February 20, 2019
By Inti Landauro and Emmanuel Jarry
PARIS (Reuters) – A French court on Wednesday found Swiss bank UBS AG guilty of illegally soliciting clients in France and laundering the proceeds of tax evasion, and ordered it to pay 4.5 billion euros ($5.1 billion) in penalties.
Shares in UBS fell 2 percent. UBS, which has denied any wrongdoing, said it would appeal the ruling.
The ruling will be closely scrutinized by European bankers who have come under pressure from regulators to tighten compliance with anti money laundering rules since the financial crisis.
The penalties, which exceed the bank’s net profit last year, included a 3.7 billion euro fine and additional damages of 800 million euros to the French state. UBS last month reported a 2018 net profit of $4.9 billion.
“This decision is incomprehensible.
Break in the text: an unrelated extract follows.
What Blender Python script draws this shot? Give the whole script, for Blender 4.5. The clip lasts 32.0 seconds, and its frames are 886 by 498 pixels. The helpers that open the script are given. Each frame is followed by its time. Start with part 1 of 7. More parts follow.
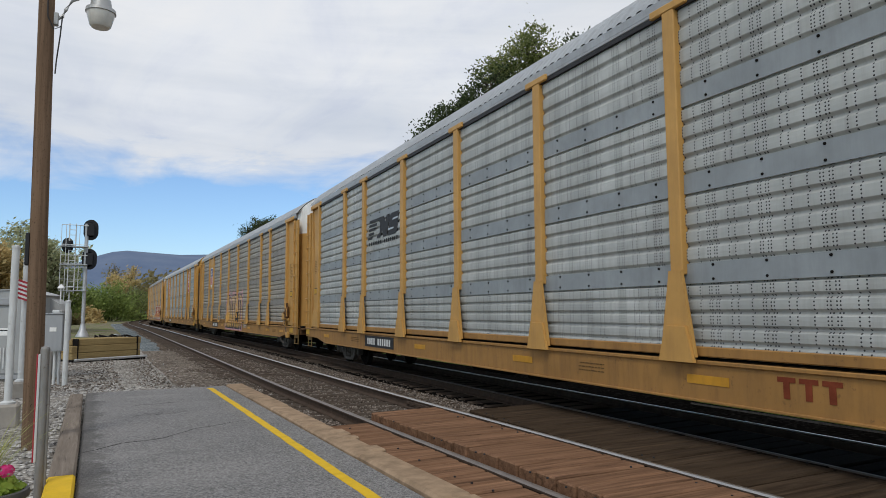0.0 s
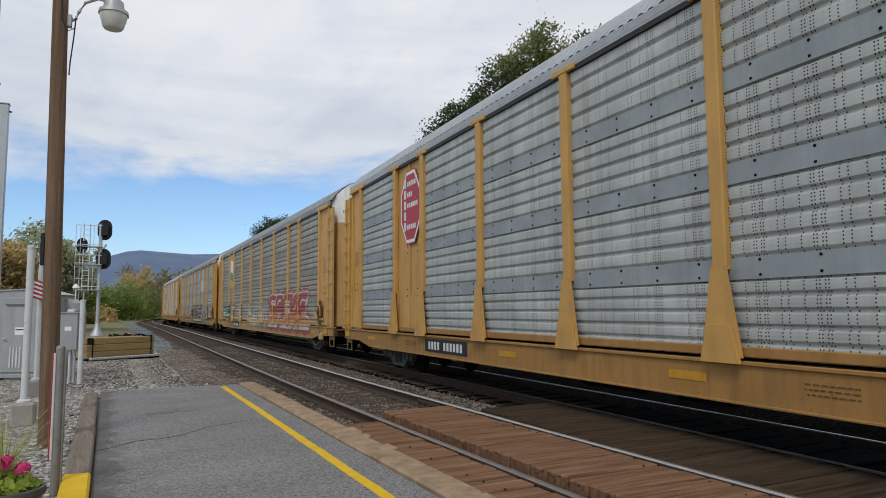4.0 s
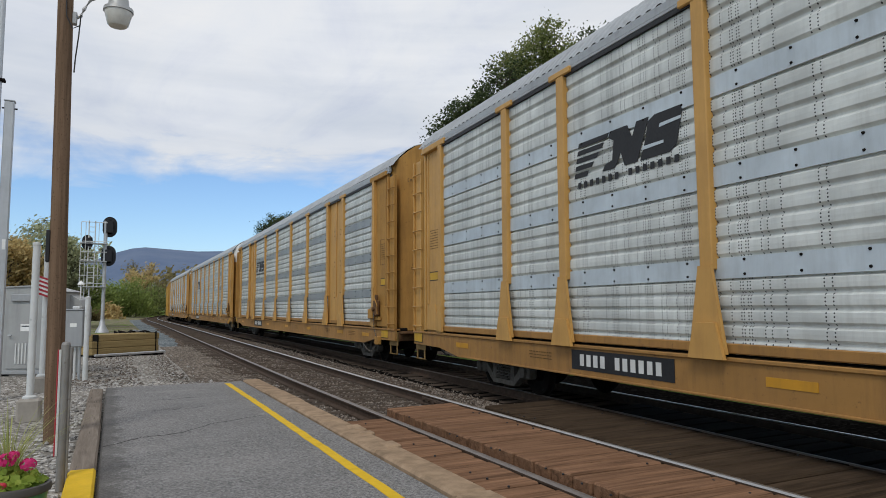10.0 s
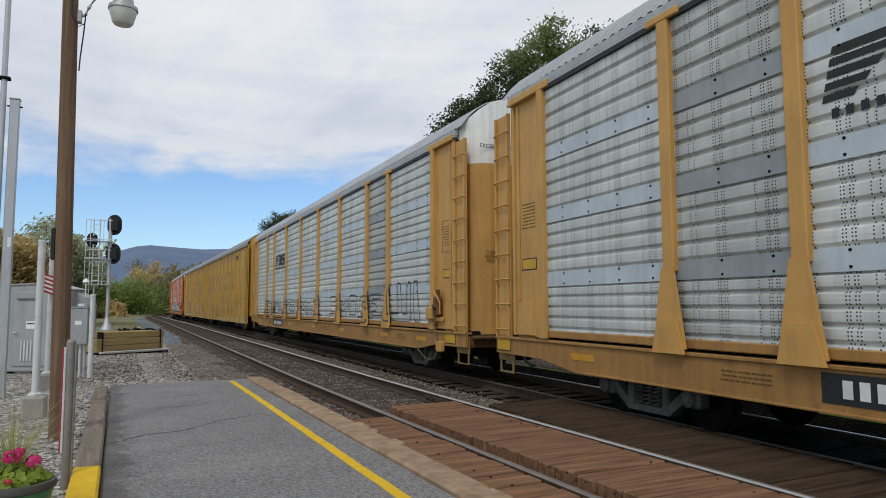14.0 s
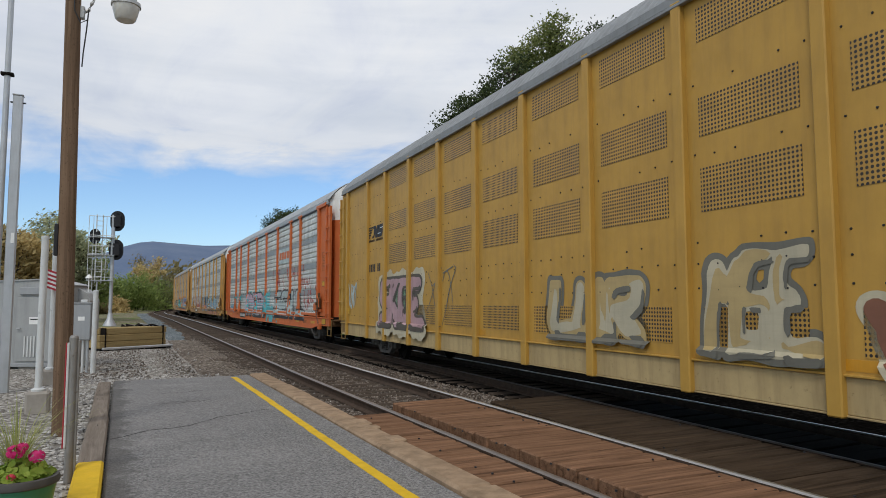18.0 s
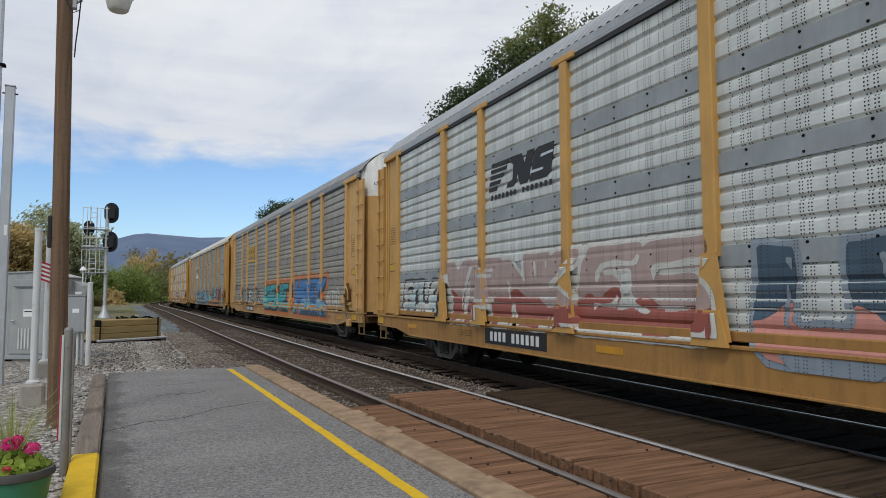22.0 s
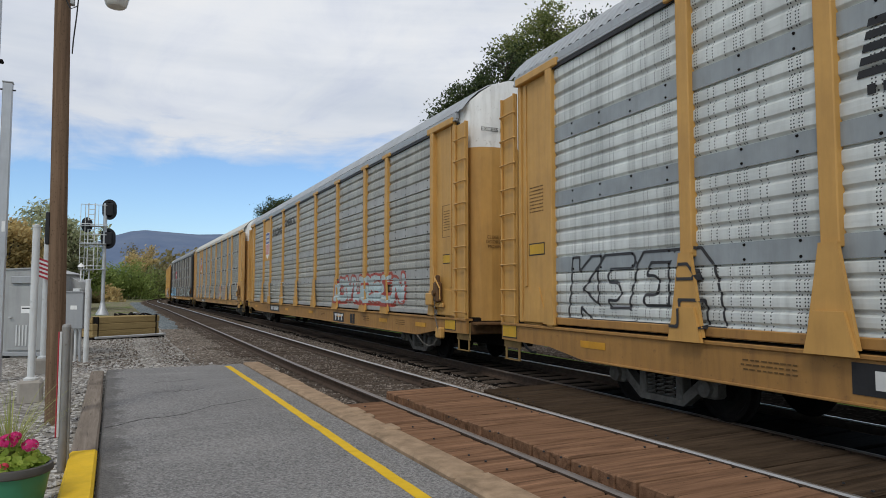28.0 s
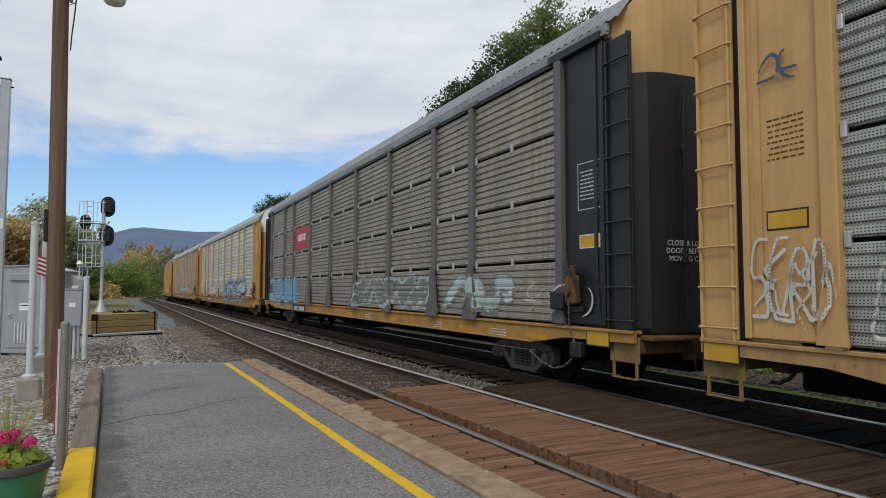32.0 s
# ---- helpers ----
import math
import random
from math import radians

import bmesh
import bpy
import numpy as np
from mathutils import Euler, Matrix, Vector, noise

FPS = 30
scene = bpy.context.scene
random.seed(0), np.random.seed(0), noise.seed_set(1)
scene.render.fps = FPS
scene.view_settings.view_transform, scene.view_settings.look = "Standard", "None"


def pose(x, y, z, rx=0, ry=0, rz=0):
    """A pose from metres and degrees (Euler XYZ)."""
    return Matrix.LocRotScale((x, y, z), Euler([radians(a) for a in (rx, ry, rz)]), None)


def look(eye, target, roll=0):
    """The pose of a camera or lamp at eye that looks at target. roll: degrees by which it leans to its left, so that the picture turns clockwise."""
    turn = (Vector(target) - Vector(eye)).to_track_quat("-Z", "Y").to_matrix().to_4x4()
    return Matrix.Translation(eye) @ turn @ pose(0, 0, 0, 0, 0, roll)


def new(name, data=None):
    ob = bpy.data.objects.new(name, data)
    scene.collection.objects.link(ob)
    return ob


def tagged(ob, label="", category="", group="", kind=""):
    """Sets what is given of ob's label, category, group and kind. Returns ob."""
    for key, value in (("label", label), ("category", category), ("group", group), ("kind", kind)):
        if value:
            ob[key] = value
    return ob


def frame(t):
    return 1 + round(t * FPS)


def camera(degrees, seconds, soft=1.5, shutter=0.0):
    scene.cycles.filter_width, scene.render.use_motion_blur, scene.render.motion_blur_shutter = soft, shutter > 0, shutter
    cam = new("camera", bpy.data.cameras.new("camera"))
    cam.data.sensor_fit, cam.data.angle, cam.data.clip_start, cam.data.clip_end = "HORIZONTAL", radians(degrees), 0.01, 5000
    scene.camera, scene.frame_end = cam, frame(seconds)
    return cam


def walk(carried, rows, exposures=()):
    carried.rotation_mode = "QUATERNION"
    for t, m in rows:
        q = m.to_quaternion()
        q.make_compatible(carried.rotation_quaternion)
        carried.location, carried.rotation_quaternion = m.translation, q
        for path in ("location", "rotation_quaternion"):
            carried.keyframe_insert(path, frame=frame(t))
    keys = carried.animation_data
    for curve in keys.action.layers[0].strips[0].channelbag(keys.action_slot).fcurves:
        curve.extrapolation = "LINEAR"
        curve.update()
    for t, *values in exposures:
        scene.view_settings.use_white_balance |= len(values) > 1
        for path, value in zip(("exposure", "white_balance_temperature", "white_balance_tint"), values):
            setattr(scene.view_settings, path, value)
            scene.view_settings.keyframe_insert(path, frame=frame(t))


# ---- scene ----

We will appeal,” UBS general counsel Markus Diethelm told reporters outside the courtroom. “We have seen no facts and no evidence.”
An appeal could see the case drag on for years and the bank will not have to pay anything until all appeals are heard.
The combined penalties are a record for France and more than double the $2.46 billion the bank has set aside to cover potential losses from litigation and regulatory requirements.
The French trial follows a similar case in the United States, where UBS accepted a $780 million settlement in 2009, and in Germany, where it agreed to a 300 million euro fine in 2014. UBS last month reported a 2018 net profit of $4.9 billion.
The penalty is high by European standards, although in the United States judges have levied higher fines including the $8.9 billion a U.S. court in 2015 ordered BNP Paribas to pay for violating U.S. economic sanctions against Sudan, Cuba and Iran.
“INDUSTRIAL” SCALE LAUNDERING
“Bankers in Europe are watching this case closely and will try to assess how exposed they are to similar risk,” Thierry Bonneau, a banking law professor at Paris Pantheon-Assas University, said ahead of the ruling.
The ruling marks the culmination of a seven-year investigation and aborted settlement negotiations.
French prosecutors said UBS sent Swiss bankers to golf tournaments, classical music concerts and hunting parties to solicit new clients illegally.
UBS was “systematic” in its support to tax-evading customers and that the laundering of proceeds from the tax fraud was done on an “industrial” scale, the prosecutors had told the court.
Under French law, those convicted of money laundering can be ordered to pay a fine totaling half the amount laundered. The prosecution estimates UBS’s customers hid billions of euros from the French tax authorities.
Prosecutors told the court that UBS’s bankers would hand over business cards without any logo and used computers which carried software allowing data to be quickly erased.
Lawyers for UBS have previously said the case had become politicized. The bank turned down a settlement offer of 1.1 billion euros.